• **Collected material**:
===============

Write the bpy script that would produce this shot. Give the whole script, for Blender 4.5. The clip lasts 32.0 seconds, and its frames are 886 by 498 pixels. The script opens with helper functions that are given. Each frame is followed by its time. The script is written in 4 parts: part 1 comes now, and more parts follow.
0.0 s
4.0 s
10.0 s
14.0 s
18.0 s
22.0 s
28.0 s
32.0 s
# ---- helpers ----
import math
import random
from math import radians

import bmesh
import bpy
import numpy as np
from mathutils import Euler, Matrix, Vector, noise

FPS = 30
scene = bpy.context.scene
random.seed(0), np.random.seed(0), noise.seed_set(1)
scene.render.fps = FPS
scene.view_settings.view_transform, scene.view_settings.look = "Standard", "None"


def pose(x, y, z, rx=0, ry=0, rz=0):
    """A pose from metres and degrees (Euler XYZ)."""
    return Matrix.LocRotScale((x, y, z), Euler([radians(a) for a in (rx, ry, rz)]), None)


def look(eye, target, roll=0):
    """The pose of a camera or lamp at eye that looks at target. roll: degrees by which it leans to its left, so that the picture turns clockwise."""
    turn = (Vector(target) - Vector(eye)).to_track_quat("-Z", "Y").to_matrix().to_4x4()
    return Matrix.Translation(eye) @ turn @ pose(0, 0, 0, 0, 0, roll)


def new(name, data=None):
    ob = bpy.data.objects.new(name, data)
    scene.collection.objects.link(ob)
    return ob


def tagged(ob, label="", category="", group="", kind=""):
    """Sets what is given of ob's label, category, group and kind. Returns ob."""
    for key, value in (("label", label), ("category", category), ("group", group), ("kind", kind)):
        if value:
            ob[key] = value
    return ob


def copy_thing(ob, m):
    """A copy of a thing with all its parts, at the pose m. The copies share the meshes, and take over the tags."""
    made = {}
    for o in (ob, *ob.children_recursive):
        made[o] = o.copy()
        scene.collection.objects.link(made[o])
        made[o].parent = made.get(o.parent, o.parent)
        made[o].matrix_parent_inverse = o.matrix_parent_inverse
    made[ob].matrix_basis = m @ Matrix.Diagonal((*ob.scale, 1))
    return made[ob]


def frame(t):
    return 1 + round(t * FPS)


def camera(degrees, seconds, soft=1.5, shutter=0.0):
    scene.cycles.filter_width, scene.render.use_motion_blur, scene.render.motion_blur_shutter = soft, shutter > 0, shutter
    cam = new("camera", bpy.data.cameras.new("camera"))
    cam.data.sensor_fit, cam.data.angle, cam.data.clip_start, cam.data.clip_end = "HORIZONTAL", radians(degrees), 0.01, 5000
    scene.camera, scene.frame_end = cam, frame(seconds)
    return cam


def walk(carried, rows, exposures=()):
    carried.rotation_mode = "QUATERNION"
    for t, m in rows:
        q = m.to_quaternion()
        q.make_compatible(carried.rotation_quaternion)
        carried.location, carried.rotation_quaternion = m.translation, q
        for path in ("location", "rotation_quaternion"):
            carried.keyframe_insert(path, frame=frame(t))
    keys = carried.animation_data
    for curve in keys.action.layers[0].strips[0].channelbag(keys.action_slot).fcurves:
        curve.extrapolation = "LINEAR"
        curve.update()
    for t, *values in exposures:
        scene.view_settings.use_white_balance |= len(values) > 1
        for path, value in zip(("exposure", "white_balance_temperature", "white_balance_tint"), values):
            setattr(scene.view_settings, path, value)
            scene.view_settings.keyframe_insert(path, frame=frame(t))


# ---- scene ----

===============

• **Work to do**:
Copy all lines from the material that include "target".

• **Solution for this task**:
def look(eye, target, roll=0):
    """The pose of a camera or lamp at eye that looks at target. roll: degrees by which it leans to its left, so that the picture turns clockwise."""
    turn = (Vector(target) - Vector(eye)).to_track_quat("-Z", "Y").to_matrix().to_4x4()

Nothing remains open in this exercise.